Translate

sábado, 16 de outubro de 2010

cinema-seta

Mas andaram dizendo que um certo famoso cineasta e critico de cinema – do qual não citarei o nome porque ainda nem vi, nem li livros inteiros dele, apenas retalhos, e não quero propagar estigmatizações ou rótulos – abominava a utilização de música não diegética no cinema. Segundo o crítico, a música “[...] isola seu filme da vida de seu filme (deleite musical). Ela é uma possante modificadora e até destruidora do real, como álcool ou droga”. Andam dizendo, inclusive, que isso são palavras dele, não o conheço, mas o assunto aqui não julgar o crítico, mas disparar um campo temático.
Posso citar aqui duas formas de se compreender os efeitos do uso de drogas, uma delas apontando-as como “embaçadora” da realidade, como folhagens que impedem de ver o quintal do vizinho, um cisco no olho, um vapor na vidraça, as drogas como impeditivos, como afastamento do contato com o real, o real que já estávamos tão próximos e que com as drogas nos distanciamos e ficamos perto de uma “alucinação”. Drogas como “alucinógeno”, como “destruidora do real”. É neste modelo “alucinógeno” das drogas que esse famoso crítico se serve pra fazer a crítica ao som não diegético, como se este fosse um embrolho, um alucinógeno, um embaçador. Montando o filme brincando apenas com os diegéticos, numa sinfonia de ruídos realistas, acessaríamos mais o real, não acrescentaríamos cores artificiais em sua constituição, manteríamos o olhar atento no maravilhamento de um real presente e que deve ser exaltado como tal, cinematografando assim... sem arestas e embaçadores, focando os detalhes do real (sem floreamento) prestaríamos mais atenção e nos encantaríamos com a peculiaridade e poesia que o mundo cada vez mais nos revelaria.

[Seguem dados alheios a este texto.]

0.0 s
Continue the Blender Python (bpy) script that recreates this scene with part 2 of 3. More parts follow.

Mas tem o modelo de compreensão dos efeitos das drogas como abridoras de níveis diferenciados de realidades, níveis aqui presentes, mas em outro tom de sutilidade. Como para os ancestrais, as drogas não são drogas, são portas de acesso para sentirmos planos em que sempre estivemos emergidos, mas que nunca nos demos conta, como se estivéssemos dormindo. Chamar tais “portas” de “alucinógenos” seria fugir, por preguiça ou medo, do encontro com estes níveis e é compreensível a fuga, pois tais novas aberturas balanceia toda a estrutura racionalmente conhecida e familiar, daí se proteger chamando o novo mundo que se apresenta de “alucinação”, um momento de auto-engano do já conhecido. Mas temos que sair da casinha para conhecer, dizem os ancestrais.

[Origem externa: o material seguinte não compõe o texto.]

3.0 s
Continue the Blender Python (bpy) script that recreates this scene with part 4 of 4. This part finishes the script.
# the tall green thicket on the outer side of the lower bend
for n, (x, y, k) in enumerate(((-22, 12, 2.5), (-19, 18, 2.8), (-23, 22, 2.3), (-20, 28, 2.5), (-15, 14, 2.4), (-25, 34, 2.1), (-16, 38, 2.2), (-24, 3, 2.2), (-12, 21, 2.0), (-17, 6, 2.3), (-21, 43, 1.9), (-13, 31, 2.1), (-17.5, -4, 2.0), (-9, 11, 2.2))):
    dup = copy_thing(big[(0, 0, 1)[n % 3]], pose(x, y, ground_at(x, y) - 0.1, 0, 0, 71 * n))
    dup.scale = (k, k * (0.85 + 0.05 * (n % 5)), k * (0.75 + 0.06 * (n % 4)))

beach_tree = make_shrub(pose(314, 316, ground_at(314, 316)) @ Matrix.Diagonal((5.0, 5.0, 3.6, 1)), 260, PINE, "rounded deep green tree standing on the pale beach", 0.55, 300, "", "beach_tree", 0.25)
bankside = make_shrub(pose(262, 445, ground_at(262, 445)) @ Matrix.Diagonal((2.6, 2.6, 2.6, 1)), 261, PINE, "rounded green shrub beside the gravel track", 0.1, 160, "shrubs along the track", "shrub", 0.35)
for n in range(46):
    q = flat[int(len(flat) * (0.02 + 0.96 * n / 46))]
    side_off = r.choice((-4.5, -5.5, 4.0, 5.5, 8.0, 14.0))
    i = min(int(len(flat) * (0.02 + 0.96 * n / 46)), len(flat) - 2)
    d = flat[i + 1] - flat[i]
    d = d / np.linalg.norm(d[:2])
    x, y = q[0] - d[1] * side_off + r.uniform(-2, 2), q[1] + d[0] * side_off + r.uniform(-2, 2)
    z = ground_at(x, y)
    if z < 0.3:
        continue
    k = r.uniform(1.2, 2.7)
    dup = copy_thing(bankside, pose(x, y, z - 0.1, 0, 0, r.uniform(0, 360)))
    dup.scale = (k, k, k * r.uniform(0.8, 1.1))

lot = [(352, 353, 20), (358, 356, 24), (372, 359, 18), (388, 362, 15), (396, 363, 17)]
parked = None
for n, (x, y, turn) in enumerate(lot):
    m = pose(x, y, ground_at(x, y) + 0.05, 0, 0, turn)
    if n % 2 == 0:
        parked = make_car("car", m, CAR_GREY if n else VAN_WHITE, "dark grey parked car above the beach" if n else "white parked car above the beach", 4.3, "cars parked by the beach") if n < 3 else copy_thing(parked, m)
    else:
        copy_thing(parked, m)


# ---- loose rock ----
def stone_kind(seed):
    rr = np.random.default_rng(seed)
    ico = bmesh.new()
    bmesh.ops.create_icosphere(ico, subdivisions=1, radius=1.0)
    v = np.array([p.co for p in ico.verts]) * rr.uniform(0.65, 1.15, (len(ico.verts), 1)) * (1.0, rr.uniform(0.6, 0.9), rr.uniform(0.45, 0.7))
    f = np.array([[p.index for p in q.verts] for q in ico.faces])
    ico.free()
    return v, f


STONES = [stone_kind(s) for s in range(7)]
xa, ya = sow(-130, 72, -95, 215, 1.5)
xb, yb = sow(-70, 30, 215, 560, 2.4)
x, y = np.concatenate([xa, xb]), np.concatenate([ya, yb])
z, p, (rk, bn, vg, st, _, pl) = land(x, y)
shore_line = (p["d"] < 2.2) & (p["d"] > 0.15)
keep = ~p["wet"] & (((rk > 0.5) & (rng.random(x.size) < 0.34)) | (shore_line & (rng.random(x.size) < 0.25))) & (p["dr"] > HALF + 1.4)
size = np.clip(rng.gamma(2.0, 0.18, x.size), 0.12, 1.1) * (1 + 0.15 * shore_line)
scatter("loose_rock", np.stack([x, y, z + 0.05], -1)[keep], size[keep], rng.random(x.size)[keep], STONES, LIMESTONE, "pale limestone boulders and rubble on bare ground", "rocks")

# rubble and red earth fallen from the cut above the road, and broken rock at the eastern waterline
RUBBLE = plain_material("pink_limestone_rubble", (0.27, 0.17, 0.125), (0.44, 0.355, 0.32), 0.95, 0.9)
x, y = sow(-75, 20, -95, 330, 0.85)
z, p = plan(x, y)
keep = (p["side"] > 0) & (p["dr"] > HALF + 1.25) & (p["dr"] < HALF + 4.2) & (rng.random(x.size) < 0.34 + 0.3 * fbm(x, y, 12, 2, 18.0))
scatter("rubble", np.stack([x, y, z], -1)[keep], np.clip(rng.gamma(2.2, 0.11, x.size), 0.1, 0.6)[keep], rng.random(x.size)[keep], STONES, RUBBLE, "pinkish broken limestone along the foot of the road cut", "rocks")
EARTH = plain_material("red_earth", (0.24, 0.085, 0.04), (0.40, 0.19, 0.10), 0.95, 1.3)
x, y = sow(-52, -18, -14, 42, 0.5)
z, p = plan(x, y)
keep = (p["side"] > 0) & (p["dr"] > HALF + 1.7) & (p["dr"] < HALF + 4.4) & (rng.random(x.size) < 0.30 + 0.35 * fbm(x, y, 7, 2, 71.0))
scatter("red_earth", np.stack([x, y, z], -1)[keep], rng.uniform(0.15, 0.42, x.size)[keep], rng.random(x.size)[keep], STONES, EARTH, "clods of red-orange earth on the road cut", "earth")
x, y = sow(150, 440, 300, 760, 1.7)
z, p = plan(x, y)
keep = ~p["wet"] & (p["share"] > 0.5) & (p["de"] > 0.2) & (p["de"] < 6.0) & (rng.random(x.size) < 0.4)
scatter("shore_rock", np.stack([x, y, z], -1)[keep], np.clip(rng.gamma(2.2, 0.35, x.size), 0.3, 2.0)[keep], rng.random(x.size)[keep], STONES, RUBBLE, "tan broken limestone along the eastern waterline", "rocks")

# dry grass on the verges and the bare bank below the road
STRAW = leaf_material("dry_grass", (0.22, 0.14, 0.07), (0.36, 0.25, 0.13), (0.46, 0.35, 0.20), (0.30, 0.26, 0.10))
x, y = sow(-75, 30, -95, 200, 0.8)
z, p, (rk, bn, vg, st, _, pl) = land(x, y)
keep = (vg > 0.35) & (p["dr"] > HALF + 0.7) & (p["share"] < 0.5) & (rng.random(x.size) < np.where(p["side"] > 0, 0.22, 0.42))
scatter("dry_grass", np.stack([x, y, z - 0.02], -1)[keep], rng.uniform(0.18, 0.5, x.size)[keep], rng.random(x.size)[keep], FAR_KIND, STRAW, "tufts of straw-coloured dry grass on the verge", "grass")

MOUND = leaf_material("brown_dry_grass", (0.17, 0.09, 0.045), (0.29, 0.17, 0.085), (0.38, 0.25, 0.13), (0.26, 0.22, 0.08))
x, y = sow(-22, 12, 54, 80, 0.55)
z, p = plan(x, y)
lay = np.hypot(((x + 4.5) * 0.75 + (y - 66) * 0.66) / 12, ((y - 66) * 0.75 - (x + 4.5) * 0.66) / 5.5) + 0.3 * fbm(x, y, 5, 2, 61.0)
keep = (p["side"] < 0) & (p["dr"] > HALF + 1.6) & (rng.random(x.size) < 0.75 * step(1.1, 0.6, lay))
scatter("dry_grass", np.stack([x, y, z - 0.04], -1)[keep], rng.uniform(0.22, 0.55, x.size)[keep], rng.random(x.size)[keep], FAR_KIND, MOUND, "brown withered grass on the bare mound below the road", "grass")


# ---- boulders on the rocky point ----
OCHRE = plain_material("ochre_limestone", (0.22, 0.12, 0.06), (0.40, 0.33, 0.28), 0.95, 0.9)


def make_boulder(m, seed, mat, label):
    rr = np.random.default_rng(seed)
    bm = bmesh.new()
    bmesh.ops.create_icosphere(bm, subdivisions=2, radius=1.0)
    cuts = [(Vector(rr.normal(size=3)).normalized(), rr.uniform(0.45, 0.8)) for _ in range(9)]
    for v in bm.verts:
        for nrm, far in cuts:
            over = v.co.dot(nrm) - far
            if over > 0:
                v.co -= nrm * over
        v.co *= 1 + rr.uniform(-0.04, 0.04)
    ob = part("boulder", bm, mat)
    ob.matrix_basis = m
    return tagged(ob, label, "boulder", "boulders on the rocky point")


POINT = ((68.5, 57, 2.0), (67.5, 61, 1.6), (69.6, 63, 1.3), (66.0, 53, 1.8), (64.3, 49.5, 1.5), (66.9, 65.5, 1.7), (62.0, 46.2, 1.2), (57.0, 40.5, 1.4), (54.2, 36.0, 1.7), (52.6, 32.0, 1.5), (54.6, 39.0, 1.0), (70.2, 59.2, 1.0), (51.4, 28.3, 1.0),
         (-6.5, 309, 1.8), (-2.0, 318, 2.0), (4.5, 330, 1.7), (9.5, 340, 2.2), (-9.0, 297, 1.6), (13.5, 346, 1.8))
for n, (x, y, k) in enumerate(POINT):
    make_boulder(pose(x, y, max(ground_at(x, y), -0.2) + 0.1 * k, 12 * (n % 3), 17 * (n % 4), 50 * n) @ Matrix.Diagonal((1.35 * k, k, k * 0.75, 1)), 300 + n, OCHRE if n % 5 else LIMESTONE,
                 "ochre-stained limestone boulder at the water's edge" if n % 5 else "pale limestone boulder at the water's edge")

Como ficaria, assim, um cinema-portas, entendendo tais recursos não como alucinações ou destruições do real, mas como dedos apontadores de um mundo imensamente mágico? Cheio de gigantescos planos mais sutis, que o cinema, com seus recursos e palavras-mágicas, podem colaborar ao nosso acesso, como um nativo dos novos mundos que se quer visitar e que nos abre os caminhos, apresentando seus percalços, suas durezas, suas cachoeiras e horizontes, suas florestas densas, nos acolhendo, sempre desconfiado e nos recepcionando, nos anunciando aos moradores e protetores destes novos campos que acessamos? Um cinema-aldeão, um cinema desentupidor de armadilhas? Desatador de nós?
O som não diegético entra mesmo como um estranho naquilo que é conhecido e reconhecível. Recria ativamente o ambiente da cena vislumbrada, isso através de uma montagem de um feiticeiro que recolhe símbolos (imagens e sons) que estavam cada um em sua dispersão e os aglutina numa poção mágica (cena) que explodirá no caldeirão, uma poção singular, inédita, estranha, desequilibradora daquilo que está. Faz tremer, pois revela que as combinações são infinitas e que o infinito então existe e que o potencial de criação é muito maior, sempre maior.

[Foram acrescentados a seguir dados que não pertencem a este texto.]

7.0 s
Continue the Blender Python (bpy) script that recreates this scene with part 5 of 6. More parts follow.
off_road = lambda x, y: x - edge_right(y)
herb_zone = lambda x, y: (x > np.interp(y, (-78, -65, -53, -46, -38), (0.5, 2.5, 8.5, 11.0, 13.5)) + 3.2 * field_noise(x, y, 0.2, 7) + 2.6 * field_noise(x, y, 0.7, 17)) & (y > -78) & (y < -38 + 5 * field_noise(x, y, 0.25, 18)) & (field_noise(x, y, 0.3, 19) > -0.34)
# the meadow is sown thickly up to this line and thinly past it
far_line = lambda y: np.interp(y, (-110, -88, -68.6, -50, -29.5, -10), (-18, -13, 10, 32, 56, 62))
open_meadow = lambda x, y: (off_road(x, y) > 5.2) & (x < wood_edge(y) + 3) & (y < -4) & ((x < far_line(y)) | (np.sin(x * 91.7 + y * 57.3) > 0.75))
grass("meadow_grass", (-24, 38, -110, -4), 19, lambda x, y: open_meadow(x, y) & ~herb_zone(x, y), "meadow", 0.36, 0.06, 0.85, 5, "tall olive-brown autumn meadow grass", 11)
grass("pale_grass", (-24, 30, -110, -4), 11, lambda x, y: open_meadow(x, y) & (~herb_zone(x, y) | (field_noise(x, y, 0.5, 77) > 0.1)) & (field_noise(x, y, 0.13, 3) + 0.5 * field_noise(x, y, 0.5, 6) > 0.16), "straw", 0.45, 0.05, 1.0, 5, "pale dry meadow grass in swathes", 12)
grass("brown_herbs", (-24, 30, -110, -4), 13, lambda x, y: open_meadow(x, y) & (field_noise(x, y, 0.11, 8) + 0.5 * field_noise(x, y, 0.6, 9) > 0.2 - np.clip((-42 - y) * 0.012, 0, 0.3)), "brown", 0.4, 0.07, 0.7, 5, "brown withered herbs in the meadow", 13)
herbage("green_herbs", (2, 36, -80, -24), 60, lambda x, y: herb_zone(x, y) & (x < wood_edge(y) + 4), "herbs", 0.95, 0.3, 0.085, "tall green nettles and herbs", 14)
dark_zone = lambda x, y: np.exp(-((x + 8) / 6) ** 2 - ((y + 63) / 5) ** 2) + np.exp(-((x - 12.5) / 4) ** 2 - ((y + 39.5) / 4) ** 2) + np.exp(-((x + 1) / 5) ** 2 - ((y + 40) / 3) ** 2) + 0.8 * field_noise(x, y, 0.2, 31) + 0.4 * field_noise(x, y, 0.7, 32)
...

Uma combinação não diégetica pode tocar em níveis irreconhecíveis, nada familiares de bate-e-pronto, atinge então aquilo que estava desprevenido, sem guardas, chega como um estrangeiro e toca nos níveis não endurecidos e contamina, amolece as couraças.
Por fim, o cinema nunca irá filmar o real. Nem venha com essa de limitar os artificialismos da montagem cinematográfica! Pensando que assim há mais possibilidades de captura do real! O cinema cria símbolos, mescla-os, amplia o leque de símbolos no mundo para que possamos, lendo-os, nos aproximar cada vez mais de nossa verdade mais profunda. O que ainda digo é que tais símbolos no cinema são extremamente gritantes aos nosso ouvidos entupidos, sua carga destravante pulsa alto naqueles filmes imensamente sensibilizados. O cinema não deve ficar procurando filmar o real, mas assumir seu destino e potência de seta para o invisível, de placa indicativa do caminho para o imenso nada.